Playing in the Dark

by Toni Morrison

Published 31 May 1992
Pulitzer Prize-winning novelist Toni Morrison brings the genius of a master writer to this personal inquiry into the significance of African-Americans in the American literary imagination. Her goal, she states at the outset, is to "put forth an argument for extending the study of American literature...draw a map, so to speak, of a critical geography and use that map to open as much space for discovery, intellectual adventure, and close exploration as did the original charting of the New World-without the mandate for conquest."

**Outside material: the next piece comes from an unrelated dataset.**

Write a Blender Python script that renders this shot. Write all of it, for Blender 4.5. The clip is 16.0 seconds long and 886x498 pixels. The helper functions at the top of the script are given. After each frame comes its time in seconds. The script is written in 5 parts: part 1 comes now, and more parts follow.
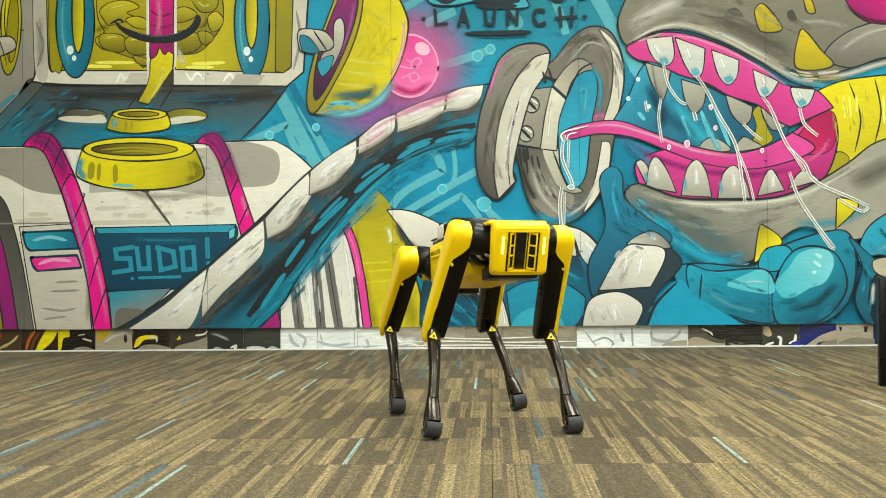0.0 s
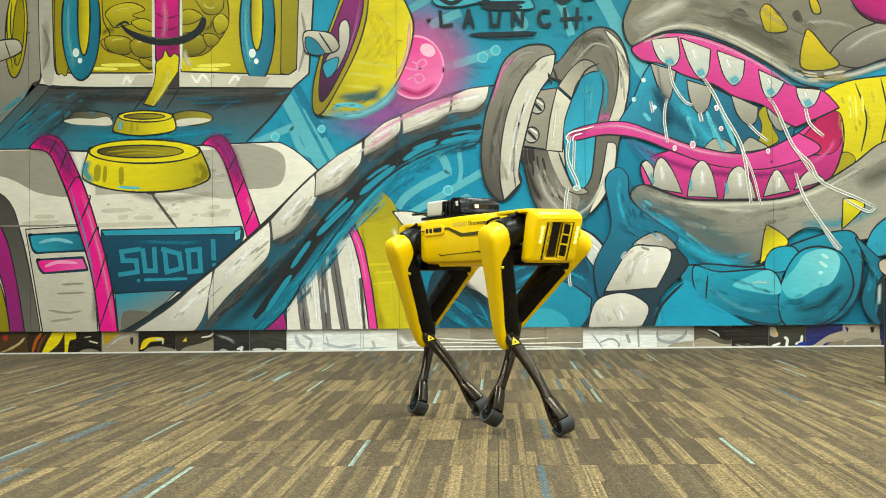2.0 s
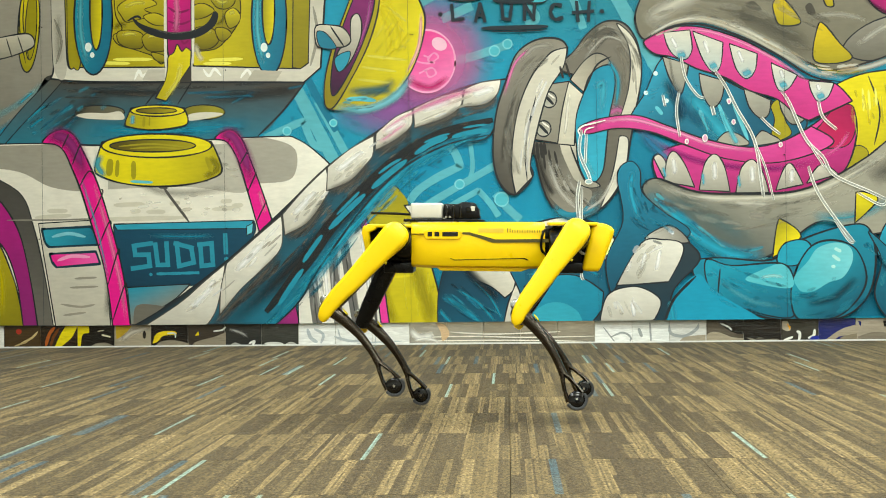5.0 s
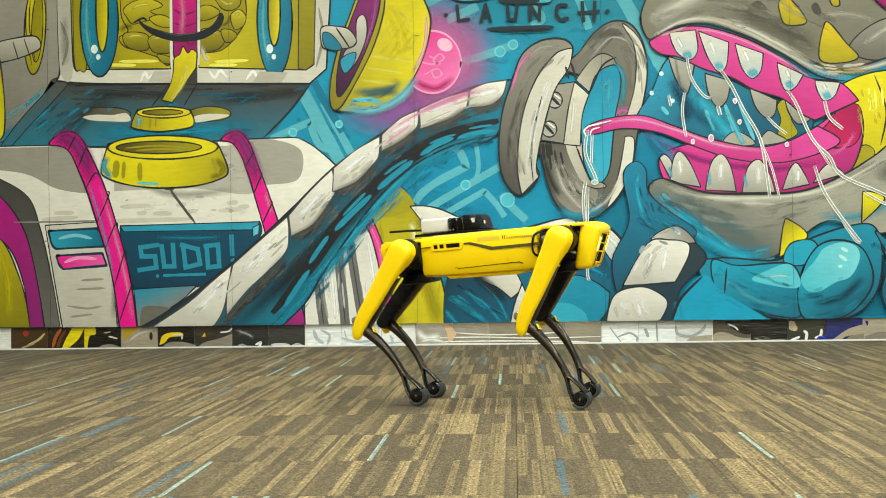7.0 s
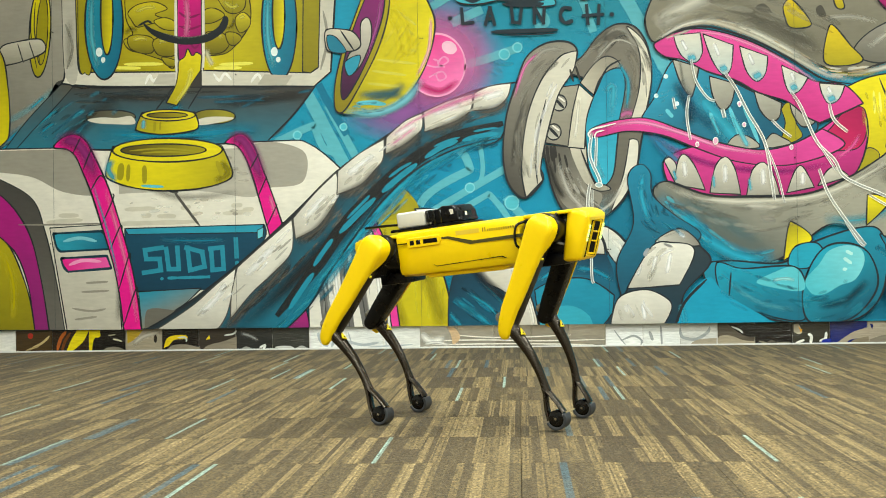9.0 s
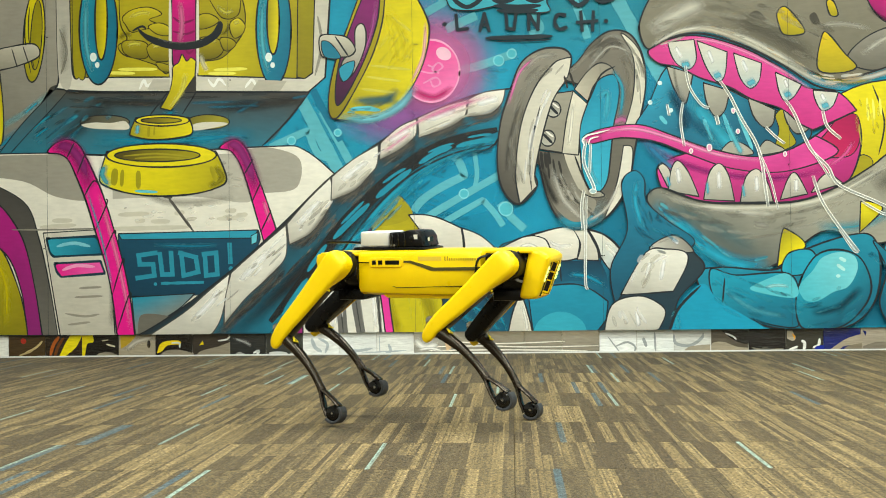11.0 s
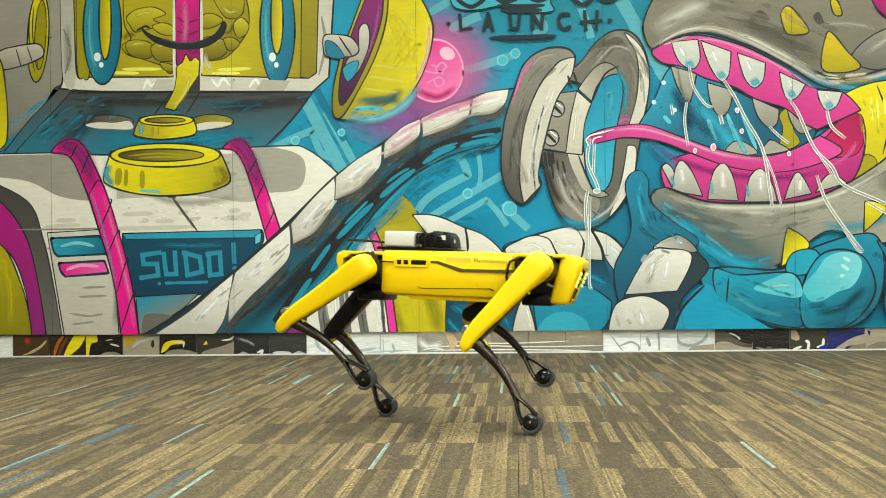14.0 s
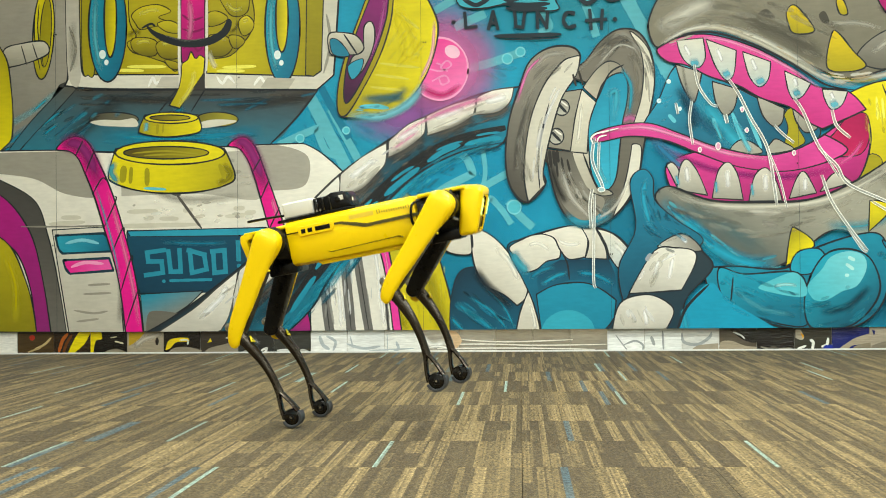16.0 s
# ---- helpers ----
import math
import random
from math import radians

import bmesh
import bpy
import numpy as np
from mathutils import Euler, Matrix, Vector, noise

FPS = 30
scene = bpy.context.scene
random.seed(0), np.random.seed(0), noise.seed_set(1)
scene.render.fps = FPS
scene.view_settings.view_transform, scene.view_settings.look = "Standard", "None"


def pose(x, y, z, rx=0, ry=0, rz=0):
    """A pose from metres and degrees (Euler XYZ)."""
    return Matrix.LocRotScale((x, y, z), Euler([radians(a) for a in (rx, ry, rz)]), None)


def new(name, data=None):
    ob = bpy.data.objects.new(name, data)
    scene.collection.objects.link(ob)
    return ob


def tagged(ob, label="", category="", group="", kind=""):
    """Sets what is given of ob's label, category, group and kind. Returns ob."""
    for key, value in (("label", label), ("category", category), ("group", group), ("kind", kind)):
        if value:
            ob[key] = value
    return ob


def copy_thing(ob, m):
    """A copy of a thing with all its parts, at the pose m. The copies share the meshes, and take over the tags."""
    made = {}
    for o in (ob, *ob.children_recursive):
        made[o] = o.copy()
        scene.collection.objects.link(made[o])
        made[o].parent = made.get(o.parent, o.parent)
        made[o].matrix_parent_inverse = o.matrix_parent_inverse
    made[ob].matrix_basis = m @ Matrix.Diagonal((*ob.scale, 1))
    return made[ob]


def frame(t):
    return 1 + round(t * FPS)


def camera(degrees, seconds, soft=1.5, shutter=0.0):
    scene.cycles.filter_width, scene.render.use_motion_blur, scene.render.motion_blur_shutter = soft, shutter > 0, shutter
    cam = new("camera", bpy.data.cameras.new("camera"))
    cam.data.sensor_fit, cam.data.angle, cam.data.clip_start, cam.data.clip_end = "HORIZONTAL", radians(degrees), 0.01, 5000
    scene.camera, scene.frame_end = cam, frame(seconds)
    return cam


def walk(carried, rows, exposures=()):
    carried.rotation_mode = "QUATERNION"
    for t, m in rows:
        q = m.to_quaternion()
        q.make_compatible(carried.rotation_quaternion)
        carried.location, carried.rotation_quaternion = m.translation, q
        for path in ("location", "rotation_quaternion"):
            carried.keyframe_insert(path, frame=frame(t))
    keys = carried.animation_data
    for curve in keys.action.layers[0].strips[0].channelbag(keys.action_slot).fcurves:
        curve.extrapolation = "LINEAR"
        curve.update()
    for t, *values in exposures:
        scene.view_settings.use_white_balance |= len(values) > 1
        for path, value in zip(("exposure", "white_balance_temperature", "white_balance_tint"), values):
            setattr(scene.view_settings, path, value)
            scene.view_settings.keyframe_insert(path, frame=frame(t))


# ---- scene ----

Author of Beloved, The Bluest Eye, Song of Solomon, and other vivid portrayals of black American experience, Morrison ponders the effect that living in a historically racialized society has had on American writing in the nineteenth and twentieth centuries. She argues that race has become a metaphor, a way of referring to forces, events, and forms of social decay, economic division, and human panic. Her compelling point is that the central characteristics of American literature individualism, masculinity, the insistence upon innocence coupled to an obsession with figurations of death and hell-are responses to a dark and abiding Africanist presence.

Through her investigation of black characters, narrative strategies, and idiom in the fiction of white American writers, Morrison provides a daring perspective that is sure to alter conventional notions about American literature. She considers Willa Cather and the impact of race on concept and plot; turns to Poe, Hawthorne, and Melville to examine the black force that figures so significantly in the literature of early America; and discusses the implications of the Africanist presence at the heart of Huckleberry Finn. A final chapter on Ernest Hemingway is a brilliant exposition of the racial subtext that glimmers beneath the surface plots of his fiction.

Written with the artistic vision that has earned her a preeminent place in modern letters, Playing in the Dark will be avidly read by Morrison admirers as well as by students, critics, and scholars of American literature.